It seems to me that there is a lot of talk in Higher Education (and really in education in general) about engagement. I recently had an experience that got me thinking about engagement and how to spot it when it is happening.
As you may know if you read my blog I am a gamer & an educator – and I find my passion at the intersection of those two identities. So, early in the second semester of the 2012-13 academic year, I planned an all day gaming event on campus. Student’s loved it and said they wanted to do it again sometime during the semester. When Felicia Day and Wil Wheaton declared March 30 to be International Tabletop Day – I saw it as the perfect opportunity.
So I recruited some students to help, and we planned another all day event on campus for March 30. The event was awesome. We started at 11am and didn’t wrap up until around 3:30am (that’s not a typo- we where there for 16.5 hours). There were 2 questions I heard students asked that I’ve been thinking about a lot since the event.

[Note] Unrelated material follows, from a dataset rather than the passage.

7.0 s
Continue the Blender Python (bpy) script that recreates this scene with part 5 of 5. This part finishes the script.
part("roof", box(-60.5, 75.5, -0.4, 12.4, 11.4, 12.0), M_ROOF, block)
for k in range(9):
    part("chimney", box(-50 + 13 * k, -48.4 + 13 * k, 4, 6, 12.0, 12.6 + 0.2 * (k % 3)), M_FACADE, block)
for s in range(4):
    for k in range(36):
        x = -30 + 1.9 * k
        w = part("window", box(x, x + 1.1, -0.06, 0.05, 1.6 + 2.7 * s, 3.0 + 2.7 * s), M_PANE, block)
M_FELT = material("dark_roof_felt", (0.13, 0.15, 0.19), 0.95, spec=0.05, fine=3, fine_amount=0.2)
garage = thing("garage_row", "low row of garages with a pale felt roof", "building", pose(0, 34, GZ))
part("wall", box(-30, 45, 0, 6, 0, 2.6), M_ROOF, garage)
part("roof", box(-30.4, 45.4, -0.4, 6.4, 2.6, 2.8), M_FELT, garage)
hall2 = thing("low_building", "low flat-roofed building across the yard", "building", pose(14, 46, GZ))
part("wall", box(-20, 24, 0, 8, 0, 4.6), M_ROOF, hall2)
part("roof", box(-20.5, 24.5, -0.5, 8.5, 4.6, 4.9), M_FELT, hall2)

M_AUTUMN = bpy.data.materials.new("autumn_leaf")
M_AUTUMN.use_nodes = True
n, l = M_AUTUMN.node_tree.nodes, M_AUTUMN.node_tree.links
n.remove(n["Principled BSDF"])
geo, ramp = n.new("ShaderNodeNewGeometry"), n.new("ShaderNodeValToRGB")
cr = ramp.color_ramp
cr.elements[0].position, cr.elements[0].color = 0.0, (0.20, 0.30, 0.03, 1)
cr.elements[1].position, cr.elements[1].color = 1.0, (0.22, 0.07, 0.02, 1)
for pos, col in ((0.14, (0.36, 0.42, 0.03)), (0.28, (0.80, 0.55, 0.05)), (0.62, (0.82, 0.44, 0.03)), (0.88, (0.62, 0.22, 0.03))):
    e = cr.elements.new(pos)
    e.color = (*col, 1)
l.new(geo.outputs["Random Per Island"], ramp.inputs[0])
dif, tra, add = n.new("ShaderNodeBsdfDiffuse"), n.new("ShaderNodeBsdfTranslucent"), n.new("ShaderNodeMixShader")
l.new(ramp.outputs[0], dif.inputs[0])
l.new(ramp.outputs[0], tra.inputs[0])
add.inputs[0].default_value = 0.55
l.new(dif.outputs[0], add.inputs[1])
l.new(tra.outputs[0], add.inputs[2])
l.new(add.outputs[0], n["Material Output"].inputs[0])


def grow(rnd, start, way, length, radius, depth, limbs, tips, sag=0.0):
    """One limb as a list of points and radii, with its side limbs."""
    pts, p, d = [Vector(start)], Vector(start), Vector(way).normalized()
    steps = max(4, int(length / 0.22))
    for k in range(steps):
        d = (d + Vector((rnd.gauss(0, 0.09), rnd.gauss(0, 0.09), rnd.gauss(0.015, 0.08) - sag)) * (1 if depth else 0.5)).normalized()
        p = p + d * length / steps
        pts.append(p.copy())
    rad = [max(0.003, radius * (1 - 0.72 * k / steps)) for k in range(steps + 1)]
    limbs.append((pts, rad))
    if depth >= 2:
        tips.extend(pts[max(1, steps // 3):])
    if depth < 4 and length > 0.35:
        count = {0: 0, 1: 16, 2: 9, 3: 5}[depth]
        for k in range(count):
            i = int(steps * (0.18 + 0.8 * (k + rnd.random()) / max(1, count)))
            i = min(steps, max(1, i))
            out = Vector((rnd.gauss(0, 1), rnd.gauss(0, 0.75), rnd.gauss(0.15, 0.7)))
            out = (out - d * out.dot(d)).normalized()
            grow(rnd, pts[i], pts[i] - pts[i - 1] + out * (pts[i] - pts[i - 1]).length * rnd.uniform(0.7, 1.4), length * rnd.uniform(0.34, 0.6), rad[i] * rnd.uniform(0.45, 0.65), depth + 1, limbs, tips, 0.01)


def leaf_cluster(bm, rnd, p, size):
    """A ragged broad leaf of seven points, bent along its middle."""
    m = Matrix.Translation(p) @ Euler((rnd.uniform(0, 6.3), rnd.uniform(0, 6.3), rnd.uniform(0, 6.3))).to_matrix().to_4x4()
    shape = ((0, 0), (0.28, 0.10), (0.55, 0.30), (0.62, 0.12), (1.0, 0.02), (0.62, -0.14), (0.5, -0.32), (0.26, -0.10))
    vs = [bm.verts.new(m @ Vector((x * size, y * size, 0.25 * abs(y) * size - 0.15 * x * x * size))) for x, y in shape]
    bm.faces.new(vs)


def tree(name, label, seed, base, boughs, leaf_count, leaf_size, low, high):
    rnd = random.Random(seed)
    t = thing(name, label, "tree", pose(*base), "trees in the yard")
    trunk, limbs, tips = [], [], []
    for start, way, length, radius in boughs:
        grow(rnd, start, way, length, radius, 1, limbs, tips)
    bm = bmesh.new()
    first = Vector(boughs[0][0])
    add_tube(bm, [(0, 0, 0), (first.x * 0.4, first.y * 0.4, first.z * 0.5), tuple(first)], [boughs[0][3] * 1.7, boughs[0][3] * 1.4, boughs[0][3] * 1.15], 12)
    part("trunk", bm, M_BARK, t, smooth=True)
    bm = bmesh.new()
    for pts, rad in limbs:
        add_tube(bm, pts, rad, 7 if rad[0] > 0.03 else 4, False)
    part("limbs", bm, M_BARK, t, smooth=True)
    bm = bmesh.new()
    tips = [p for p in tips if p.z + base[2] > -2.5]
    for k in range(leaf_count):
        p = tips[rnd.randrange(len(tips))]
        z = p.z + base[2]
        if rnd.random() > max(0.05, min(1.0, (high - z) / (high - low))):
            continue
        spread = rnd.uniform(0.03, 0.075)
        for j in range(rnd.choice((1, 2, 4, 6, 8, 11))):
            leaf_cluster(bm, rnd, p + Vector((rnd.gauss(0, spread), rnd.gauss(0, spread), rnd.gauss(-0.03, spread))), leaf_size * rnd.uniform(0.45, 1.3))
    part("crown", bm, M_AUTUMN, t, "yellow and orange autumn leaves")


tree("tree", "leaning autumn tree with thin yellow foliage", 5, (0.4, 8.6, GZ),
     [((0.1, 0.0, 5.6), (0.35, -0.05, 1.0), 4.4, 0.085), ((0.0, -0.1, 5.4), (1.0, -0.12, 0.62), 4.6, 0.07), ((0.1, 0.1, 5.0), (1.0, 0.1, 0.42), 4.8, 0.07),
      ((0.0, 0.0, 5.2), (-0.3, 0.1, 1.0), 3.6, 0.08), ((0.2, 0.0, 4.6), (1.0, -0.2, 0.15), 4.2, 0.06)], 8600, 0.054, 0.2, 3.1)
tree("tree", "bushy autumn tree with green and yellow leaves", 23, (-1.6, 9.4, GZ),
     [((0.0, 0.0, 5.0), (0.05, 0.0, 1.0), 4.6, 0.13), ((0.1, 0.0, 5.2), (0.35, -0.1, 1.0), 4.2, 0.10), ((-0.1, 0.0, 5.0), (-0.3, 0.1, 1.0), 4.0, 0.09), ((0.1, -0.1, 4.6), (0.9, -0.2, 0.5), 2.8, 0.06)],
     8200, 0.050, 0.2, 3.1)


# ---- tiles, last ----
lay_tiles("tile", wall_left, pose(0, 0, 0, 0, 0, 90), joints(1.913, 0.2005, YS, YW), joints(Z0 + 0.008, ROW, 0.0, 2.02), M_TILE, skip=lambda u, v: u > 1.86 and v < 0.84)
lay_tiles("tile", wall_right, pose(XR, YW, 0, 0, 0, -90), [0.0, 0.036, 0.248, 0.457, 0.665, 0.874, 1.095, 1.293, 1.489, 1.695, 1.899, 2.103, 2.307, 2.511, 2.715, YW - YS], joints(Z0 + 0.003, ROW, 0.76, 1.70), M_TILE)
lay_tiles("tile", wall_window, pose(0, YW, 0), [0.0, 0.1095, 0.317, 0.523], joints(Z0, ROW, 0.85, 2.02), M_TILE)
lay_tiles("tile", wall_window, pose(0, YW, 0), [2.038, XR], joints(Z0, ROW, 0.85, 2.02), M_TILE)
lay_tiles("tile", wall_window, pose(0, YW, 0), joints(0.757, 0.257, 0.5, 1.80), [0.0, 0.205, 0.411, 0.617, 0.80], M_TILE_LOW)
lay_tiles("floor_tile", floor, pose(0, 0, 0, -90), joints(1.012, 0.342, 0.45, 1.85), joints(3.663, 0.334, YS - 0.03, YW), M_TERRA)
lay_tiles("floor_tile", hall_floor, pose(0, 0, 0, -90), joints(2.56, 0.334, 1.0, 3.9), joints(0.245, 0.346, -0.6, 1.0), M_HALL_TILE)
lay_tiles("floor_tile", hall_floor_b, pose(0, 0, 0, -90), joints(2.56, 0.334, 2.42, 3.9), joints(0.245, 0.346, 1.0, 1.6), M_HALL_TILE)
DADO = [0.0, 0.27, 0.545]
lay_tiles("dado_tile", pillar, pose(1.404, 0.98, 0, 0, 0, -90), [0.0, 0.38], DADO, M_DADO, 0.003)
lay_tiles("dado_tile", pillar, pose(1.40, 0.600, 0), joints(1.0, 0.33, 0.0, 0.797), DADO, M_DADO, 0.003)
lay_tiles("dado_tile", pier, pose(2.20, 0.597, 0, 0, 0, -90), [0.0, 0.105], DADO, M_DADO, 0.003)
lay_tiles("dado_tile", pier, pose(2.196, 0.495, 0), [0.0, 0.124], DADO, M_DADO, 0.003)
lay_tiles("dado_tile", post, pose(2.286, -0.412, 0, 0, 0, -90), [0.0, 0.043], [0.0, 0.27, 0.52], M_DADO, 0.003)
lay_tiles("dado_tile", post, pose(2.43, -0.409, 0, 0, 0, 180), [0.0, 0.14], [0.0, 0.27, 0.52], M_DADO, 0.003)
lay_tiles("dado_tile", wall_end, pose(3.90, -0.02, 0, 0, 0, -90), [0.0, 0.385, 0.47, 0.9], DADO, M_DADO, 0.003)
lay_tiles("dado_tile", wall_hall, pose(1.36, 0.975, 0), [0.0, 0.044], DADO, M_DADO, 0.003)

The first question is “What time is it?” If you are familiar with the work of Mihaly Csikszentmihalyi and his concept of flow, then you know that one of the main indicators that people are experiencing flow is a loss of a sense of time passing (or temporal distortion). When students at the International Tabletop Day event asked what time it was – they were often astonished by the answer and responded with declarations like “There is no way that’s right. I haven’t been here for six hours already.” This response is a pretty strong indicator that they were experiencing flow – and highly engaged.

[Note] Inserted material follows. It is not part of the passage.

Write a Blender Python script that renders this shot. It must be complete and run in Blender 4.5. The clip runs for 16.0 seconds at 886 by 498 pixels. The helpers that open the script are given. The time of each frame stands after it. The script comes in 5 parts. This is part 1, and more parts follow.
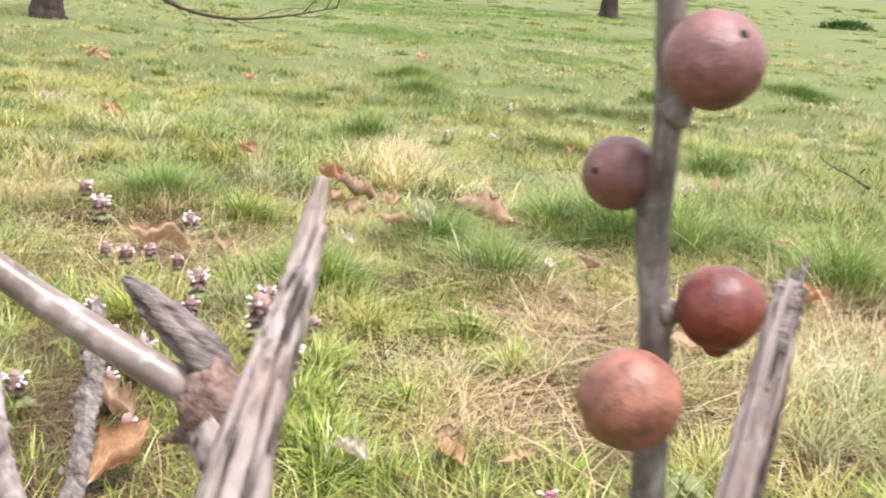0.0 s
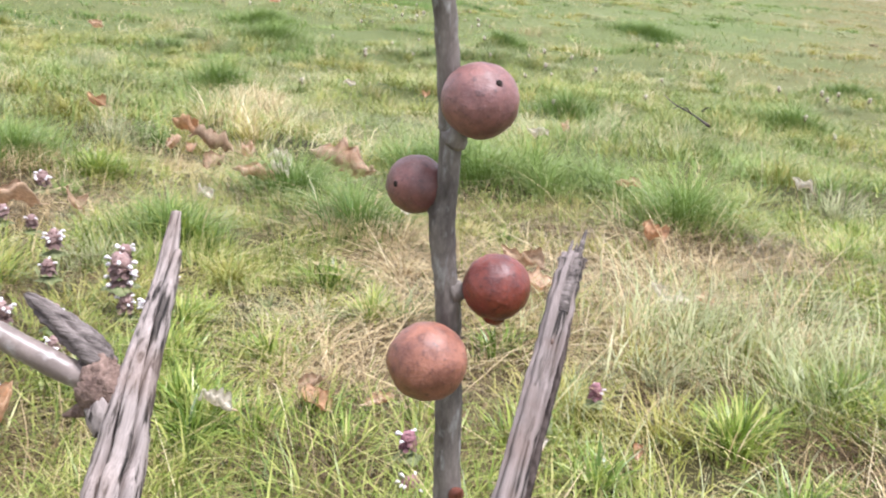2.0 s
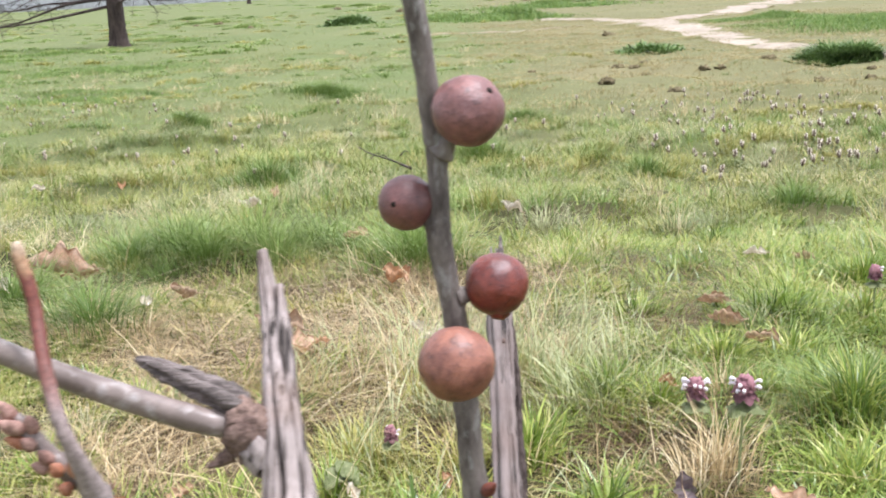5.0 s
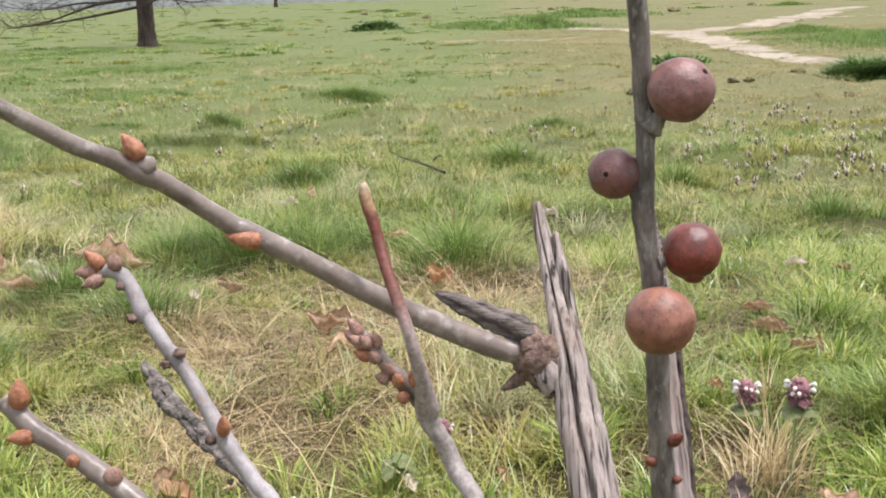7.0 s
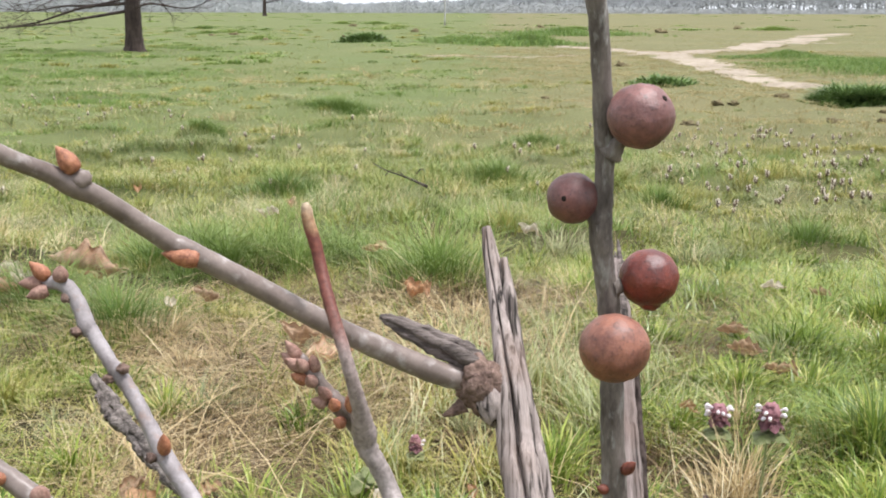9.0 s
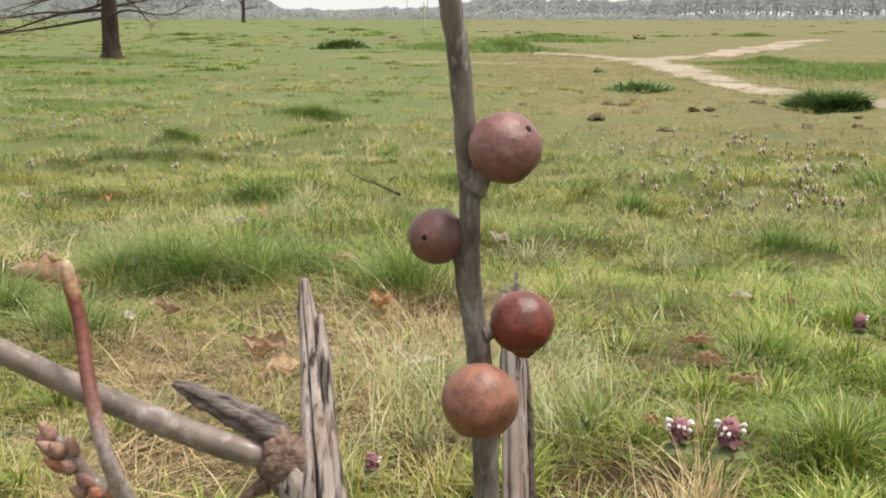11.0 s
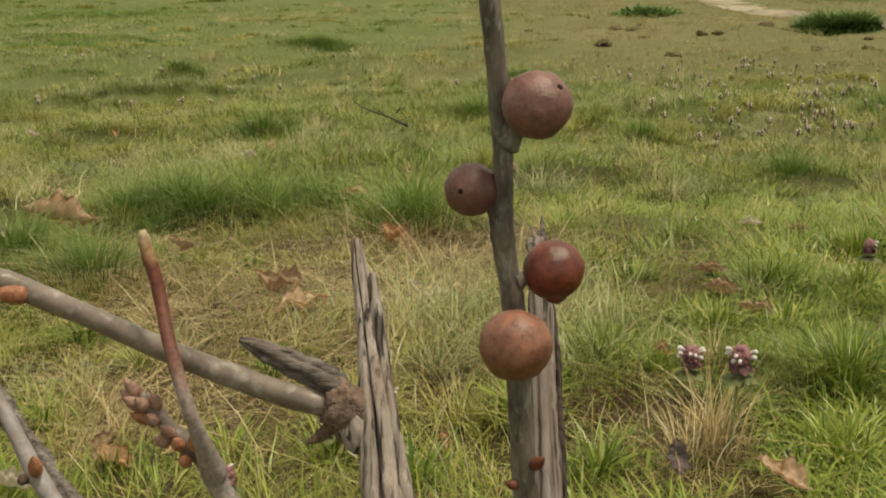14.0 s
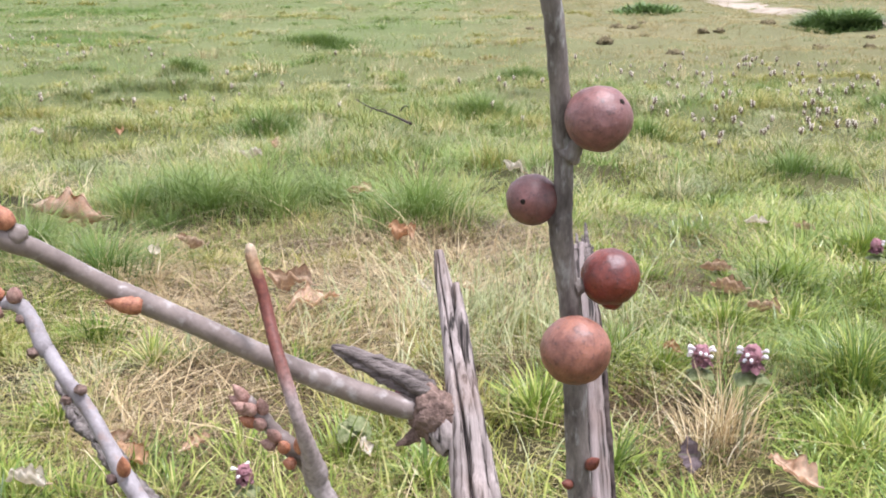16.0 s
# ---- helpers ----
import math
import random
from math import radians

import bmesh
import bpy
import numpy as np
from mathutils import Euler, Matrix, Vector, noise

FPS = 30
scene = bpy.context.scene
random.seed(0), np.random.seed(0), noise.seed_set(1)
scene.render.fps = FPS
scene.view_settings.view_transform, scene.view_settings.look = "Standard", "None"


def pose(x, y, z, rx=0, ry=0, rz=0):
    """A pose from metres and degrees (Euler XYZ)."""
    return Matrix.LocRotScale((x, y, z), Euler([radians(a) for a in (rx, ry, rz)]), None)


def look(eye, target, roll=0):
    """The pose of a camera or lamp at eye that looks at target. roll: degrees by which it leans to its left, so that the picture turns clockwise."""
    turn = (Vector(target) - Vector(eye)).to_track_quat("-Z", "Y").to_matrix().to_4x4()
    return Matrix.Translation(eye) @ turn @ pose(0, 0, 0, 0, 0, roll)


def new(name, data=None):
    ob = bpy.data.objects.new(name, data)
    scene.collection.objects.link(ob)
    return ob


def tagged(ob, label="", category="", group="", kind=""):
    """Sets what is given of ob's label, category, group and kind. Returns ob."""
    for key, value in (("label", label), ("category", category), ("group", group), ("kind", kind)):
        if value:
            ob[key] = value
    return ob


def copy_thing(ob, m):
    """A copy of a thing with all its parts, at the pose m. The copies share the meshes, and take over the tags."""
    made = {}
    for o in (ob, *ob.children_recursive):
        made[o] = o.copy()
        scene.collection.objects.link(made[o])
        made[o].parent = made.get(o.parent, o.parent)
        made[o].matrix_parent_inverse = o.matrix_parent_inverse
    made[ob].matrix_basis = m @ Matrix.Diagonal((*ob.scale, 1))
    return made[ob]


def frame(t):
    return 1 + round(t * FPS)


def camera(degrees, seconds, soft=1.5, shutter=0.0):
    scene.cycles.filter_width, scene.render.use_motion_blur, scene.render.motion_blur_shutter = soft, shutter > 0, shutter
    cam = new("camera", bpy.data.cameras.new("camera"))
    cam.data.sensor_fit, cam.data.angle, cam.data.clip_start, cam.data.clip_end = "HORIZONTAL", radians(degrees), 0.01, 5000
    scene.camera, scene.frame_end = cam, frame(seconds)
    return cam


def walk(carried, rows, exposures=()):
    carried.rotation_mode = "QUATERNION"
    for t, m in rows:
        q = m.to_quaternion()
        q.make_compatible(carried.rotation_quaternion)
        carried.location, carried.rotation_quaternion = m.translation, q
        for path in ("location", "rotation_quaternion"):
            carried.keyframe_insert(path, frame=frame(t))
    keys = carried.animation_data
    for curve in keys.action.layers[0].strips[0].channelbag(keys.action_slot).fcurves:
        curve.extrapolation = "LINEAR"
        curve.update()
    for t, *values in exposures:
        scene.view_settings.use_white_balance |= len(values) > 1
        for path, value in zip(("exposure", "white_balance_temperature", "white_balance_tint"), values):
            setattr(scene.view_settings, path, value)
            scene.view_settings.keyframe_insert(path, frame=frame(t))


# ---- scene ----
cam = camera(43.16, 16.0, soft=1.9, shutter=0.5)
PATH = [
    (0, (0.09681, 0.14696, 0.47894), (-0.68177, 1.92233, -0.01286), 4.601),
    (0.5, (0.12241, 0.12304, 0.48709), (-0.60989, 1.92119, 0.00711), 4.407),
    (1, (0.11915, 0.10782, 0.50532), (-0.53172, 1.93375, 0.01302), 5.205),
    (1.5, (0.13424, 0.09530, 0.51002), (-0.46259, 1.93174, -0.01084), 5.150),
    (2, (0.12425, 0.09936, 0.50742), (-0.40966, 1.94035, -0.06326), 4.643),
    (2.5, (0.12914, 0.09639, 0.50857), (-0.31096, 1.96006, -0.06852), 3.412),
    (3, (0.13164, 0.08635, 0.51016), (-0.14269, 1.99582, -0.01771), 2.218),
    (5.5, (0.02927, 0.06451, 0.49494), (0.00171, 2.01363, 0.04756), -3.009),
    (6, (0.01223, 0.05541, 0.49541), (-0.03418, 2.00545, 0.05360), -3.048),
    (6.5, (0.00022, 0.04103, 0.49251), (-0.05827, 1.99104, 0.05202), -2.173),
    (7, (-0.00134, 0.03651, 0.49331), (-0.06938, 1.98656, 0.05438), -1.702),
    (7.5, (0.00197, 0.03577, 0.49442), (-0.06417, 1.98667, 0.05900), -1.186),
    (8, (0.00578, 0.03765, 0.49556), (-0.05611, 1.98958, 0.06415), -0.728),
    (8.5, (0.00757, 0.03948, 0.49407), (-0.04337, 1.99346, 0.07057), -0.265),
    (9, (0.00637, 0.04060, 0.49449), (-0.02918, 1.99661, 0.07884), 0.151),
    (9.5, (0.00190, 0.04156, 0.49568), (-0.01303, 1.99907, 0.08589), 0.677),
    (10, (0.01585, 0.05643, 0.49553), (0.01056, 2.01479, 0.08956), 0.713),
    (12.5, (0.04699, 0.07417, 0.51261), (0.04187, 2.03280, 0.10800), -0.716),
    (13, (0.03769, 0.06168, 0.51708), (0.03015, 2.01994, 0.11068), -0.671),
    (13.5, (0.03324, 0.05718, 0.51420), (0.02119, 2.00340, 0.05370), -0.764),
    (14, (0.03254, 0.05732, 0.50800), (0.01768, 1.98641, -0.01963), -0.908),
    (14.5, (0.02540, 0.05401, 0.51136), (0.01257, 1.97906, -0.03087), -0.925),
    (15, (0.02053, 0.05171, 0.51230), (0.00865, 1.97794, -0.02577), -0.884),
    (15.5, (0.01519, 0.04943, 0.51450), (0.00408, 1.97651, -0.02054), -0.848),
    (16, (0.01464, 0.04728, 0.51419), (0.00014, 1.97514, -0.01794), -0.830),
]
walk(cam, [(t, look(eye, target, roll)) for t, eye, target, roll in PATH],
     [(0, 0.66, 6200, 16), (0.5, 0.69, 6100, 16), (1, 0.71, 5850, 16), (1.5, 0.58, 5800, 15), (3, 0.52, 5600, 16), (5.5, 0.41, 5900, 14), (6, 0.26, 6050, 13), (7, 0.18, 6100, 13), (9, 0.2, 6050, 12), (10, 0.08, 6200, 12), (12.5, -0.32, 7400, 1), (13, -0.53, 7600, 0), (13.5, -0.65, 8050, -1), (14, -0.66, 8050, 0), (14.5, -0.22, 7500, -1), (15, 0.08, 6600, 10), (15.5, 0.37, 5700, 16), (16, 0.44, 5750, 18)])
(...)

Another way to define engagement involves a sense of ownership. Engaged students feel they own the program. The second question that I heard at International Tabletop Day that indicates students were engaged was, “How can I help?” When students ask how they can help, it tells me that they want to go beyond simple participation and “own” the event. Students helped secure funding, they hung flyers to advertise the event, they helped set-up, they even stayed afterwards to help clean up.
Measuring student engagement is a difficult prospect – but you can feel well assured that if students are asking “What time is it?” and “How can I help?” you are likely creating an engaging experience.